■ **PROBLEM STATEMENT**
Reproduce all of the data exactly.

■ **DATA EXTRACT**
········

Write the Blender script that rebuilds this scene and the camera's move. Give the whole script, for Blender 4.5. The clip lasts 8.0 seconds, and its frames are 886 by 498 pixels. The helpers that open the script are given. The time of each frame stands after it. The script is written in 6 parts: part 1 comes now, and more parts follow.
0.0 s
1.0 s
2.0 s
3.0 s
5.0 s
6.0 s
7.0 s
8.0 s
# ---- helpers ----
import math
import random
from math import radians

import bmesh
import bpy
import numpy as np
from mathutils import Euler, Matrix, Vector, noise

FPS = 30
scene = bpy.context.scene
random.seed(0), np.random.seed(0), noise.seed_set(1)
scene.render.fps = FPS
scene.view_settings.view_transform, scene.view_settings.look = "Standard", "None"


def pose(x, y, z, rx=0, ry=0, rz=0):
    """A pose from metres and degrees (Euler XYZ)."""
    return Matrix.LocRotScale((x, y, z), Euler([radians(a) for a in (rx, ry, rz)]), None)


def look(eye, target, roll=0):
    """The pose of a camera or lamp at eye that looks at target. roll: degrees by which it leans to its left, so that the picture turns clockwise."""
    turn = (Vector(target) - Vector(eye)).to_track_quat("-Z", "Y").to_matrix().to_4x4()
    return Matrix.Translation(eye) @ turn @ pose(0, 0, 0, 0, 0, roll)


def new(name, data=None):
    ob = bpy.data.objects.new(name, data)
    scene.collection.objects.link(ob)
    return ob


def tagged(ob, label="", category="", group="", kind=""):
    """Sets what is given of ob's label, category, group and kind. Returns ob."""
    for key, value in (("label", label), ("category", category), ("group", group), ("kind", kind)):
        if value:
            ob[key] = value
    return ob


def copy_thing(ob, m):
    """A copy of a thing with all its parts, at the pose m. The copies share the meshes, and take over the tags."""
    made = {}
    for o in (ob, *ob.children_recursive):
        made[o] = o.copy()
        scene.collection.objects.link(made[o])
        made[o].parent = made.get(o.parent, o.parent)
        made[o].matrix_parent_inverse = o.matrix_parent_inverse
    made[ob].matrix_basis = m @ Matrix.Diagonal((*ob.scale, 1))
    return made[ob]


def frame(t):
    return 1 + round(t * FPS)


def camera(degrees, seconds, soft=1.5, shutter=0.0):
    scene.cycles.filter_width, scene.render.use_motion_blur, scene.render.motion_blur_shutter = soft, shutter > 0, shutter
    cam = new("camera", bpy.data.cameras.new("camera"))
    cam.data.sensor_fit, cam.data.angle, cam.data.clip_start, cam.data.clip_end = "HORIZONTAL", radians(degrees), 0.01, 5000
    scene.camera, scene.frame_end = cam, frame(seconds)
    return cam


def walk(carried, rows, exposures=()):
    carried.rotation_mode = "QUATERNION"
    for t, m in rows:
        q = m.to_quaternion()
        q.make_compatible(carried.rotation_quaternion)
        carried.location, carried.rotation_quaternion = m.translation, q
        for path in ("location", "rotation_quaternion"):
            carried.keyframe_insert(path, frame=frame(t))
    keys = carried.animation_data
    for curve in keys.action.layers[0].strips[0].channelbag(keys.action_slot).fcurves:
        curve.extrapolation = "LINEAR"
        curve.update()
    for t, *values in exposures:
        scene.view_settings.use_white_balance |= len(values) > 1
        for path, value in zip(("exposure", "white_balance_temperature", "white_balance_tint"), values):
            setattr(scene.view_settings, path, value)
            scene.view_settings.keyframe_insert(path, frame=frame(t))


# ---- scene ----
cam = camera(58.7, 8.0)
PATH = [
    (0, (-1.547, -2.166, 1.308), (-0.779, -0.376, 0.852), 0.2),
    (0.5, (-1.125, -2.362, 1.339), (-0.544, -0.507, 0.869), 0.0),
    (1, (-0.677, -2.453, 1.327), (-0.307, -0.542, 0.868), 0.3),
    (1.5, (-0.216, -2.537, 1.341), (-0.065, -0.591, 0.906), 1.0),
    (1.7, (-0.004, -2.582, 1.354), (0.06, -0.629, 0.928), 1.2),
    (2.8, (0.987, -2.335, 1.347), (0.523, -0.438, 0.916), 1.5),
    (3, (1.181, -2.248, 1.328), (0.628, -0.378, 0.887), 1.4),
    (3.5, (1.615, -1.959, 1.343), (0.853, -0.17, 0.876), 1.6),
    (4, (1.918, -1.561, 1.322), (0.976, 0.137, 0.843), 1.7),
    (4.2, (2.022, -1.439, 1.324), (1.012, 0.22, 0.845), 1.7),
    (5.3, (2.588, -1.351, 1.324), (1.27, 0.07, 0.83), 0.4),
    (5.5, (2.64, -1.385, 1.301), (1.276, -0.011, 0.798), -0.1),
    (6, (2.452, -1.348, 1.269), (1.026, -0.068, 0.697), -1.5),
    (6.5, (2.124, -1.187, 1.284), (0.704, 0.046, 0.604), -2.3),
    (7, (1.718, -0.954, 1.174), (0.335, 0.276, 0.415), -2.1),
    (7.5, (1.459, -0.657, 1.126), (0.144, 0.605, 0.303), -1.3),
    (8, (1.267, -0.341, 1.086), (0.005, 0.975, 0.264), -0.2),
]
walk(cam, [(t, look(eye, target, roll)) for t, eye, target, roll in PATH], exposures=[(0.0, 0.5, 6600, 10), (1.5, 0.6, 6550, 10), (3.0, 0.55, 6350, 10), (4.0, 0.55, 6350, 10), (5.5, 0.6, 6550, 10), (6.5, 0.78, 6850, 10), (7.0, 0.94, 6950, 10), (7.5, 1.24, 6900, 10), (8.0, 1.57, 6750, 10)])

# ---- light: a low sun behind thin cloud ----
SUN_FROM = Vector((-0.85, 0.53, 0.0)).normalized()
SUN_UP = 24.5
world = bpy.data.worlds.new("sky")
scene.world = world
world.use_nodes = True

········

■ **RESULT OF THE EXERCISE**
Write the Blender script that rebuilds this scene and the camera's move. Give the whole script, for Blender 4.5. The clip lasts 8.0 seconds, and its frames are 886 by 498 pixels. The helpers that open the script are given. The time of each frame stands after it. The script is written in 6 parts: part 1 comes now, and more parts follow.
0.0 s
1.0 s
2.0 s
3.0 s
5.0 s
6.0 s
7.0 s
8.0 s
# ---- helpers ----
import math
import random
from math import radians

import bmesh
import bpy
import numpy as np
from mathutils import Euler, Matrix, Vector, noise

FPS = 30
scene = bpy.context.scene
random.seed(0), np.random.seed(0), noise.seed_set(1)
scene.render.fps = FPS
scene.view_settings.view_transform, scene.view_settings.look = "Standard", "None"


def pose(x, y, z, rx=0, ry=0, rz=0):
    """A pose from metres and degrees (Euler XYZ)."""
    return Matrix.LocRotScale((x, y, z), Euler([radians(a) for a in (rx, ry, rz)]), None)


def look(eye, target, roll=0):
    """The pose of a camera or lamp at eye that looks at target. roll: degrees by which it leans to its left, so that the picture turns clockwise."""
    turn = (Vector(target) - Vector(eye)).to_track_quat("-Z", "Y").to_matrix().to_4x4()
    return Matrix.Translation(eye) @ turn @ pose(0, 0, 0, 0, 0, roll)


def new(name, data=None):
    ob = bpy.data.objects.new(name, data)
    scene.collection.objects.link(ob)
    return ob


def tagged(ob, label="", category="", group="", kind=""):
    """Sets what is given of ob's label, category, group and kind. Returns ob."""
    for key, value in (("label", label), ("category", category), ("group", group), ("kind", kind)):
        if value:
            ob[key] = value
    return ob


def copy_thing(ob, m):
    """A copy of a thing with all its parts, at the pose m. The copies share the meshes, and take over the tags."""
    made = {}
    for o in (ob, *ob.children_recursive):
        made[o] = o.copy()
        scene.collection.objects.link(made[o])
        made[o].parent = made.get(o.parent, o.parent)
        made[o].matrix_parent_inverse = o.matrix_parent_inverse
    made[ob].matrix_basis = m @ Matrix.Diagonal((*ob.scale, 1))
    return made[ob]


def frame(t):
    return 1 + round(t * FPS)


def camera(degrees, seconds, soft=1.5, shutter=0.0):
    scene.cycles.filter_width, scene.render.use_motion_blur, scene.render.motion_blur_shutter = soft, shutter > 0, shutter
    cam = new("camera", bpy.data.cameras.new("camera"))
    cam.data.sensor_fit, cam.data.angle, cam.data.clip_start, cam.data.clip_end = "HORIZONTAL", radians(degrees), 0.01, 5000
    scene.camera, scene.frame_end = cam, frame(seconds)
    return cam


def walk(carried, rows, exposures=()):
    carried.rotation_mode = "QUATERNION"
    for t, m in rows:
        q = m.to_quaternion()
        q.make_compatible(carried.rotation_quaternion)
        carried.location, carried.rotation_quaternion = m.translation, q
        for path in ("location", "rotation_quaternion"):
            carried.keyframe_insert(path, frame=frame(t))
    keys = carried.animation_data
    for curve in keys.action.layers[0].strips[0].channelbag(keys.action_slot).fcurves:
        curve.extrapolation = "LINEAR"
        curve.update()
    for t, *values in exposures:
        scene.view_settings.use_white_balance |= len(values) > 1
        for path, value in zip(("exposure", "white_balance_temperature", "white_balance_tint"), values):
            setattr(scene.view_settings, path, value)
            scene.view_settings.keyframe_insert(path, frame=frame(t))


# ---- scene ----
cam = camera(58.7, 8.0)
PATH = [
    (0, (-1.547, -2.166, 1.308), (-0.779, -0.376, 0.852), 0.2),
    (0.5, (-1.125, -2.362, 1.339), (-0.544, -0.507, 0.869), 0.0),
    (1, (-0.677, -2.453, 1.327), (-0.307, -0.542, 0.868), 0.3),
    (1.5, (-0.216, -2.537, 1.341), (-0.065, -0.591, 0.906), 1.0),
    (1.7, (-0.004, -2.582, 1.354), (0.06, -0.629, 0.928), 1.2),
    (2.8, (0.987, -2.335, 1.347), (0.523, -0.438, 0.916), 1.5),
    (3, (1.181, -2.248, 1.328), (0.628, -0.378, 0.887), 1.4),
    (3.5, (1.615, -1.959, 1.343), (0.853, -0.17, 0.876), 1.6),
    (4, (1.918, -1.561, 1.322), (0.976, 0.137, 0.843), 1.7),
    (4.2, (2.022, -1.439, 1.324), (1.012, 0.22, 0.845), 1.7),
    (5.3, (2.588, -1.351, 1.324), (1.27, 0.07, 0.83), 0.4),
    (5.5, (2.64, -1.385, 1.301), (1.276, -0.011, 0.798), -0.1),
    (6, (2.452, -1.348, 1.269), (1.026, -0.068, 0.697), -1.5),
    (6.5, (2.124, -1.187, 1.284), (0.704, 0.046, 0.604), -2.3),
    (7, (1.718, -0.954, 1.174), (0.335, 0.276, 0.415), -2.1),
    (7.5, (1.459, -0.657, 1.126), (0.144, 0.605, 0.303), -1.3),
    (8, (1.267, -0.341, 1.086), (0.005, 0.975, 0.264), -0.2),
]
walk(cam, [(t, look(eye, target, roll)) for t, eye, target, roll in PATH], exposures=[(0.0, 0.5, 6600, 10), (1.5, 0.6, 6550, 10), (3.0, 0.55, 6350, 10), (4.0, 0.55, 6350, 10), (5.5, 0.6, 6550, 10), (6.5, 0.78, 6850, 10), (7.0, 0.94, 6950, 10), (7.5, 1.24, 6900, 10), (8.0, 1.57, 6750, 10)])

# ---- light: a low sun behind thin cloud ----
SUN_FROM = Vector((-0.85, 0.53, 0.0)).normalized()
SUN_UP = 24.5
world = bpy.data.worlds.new("sky")
scene.world = world
world.use_nodes = True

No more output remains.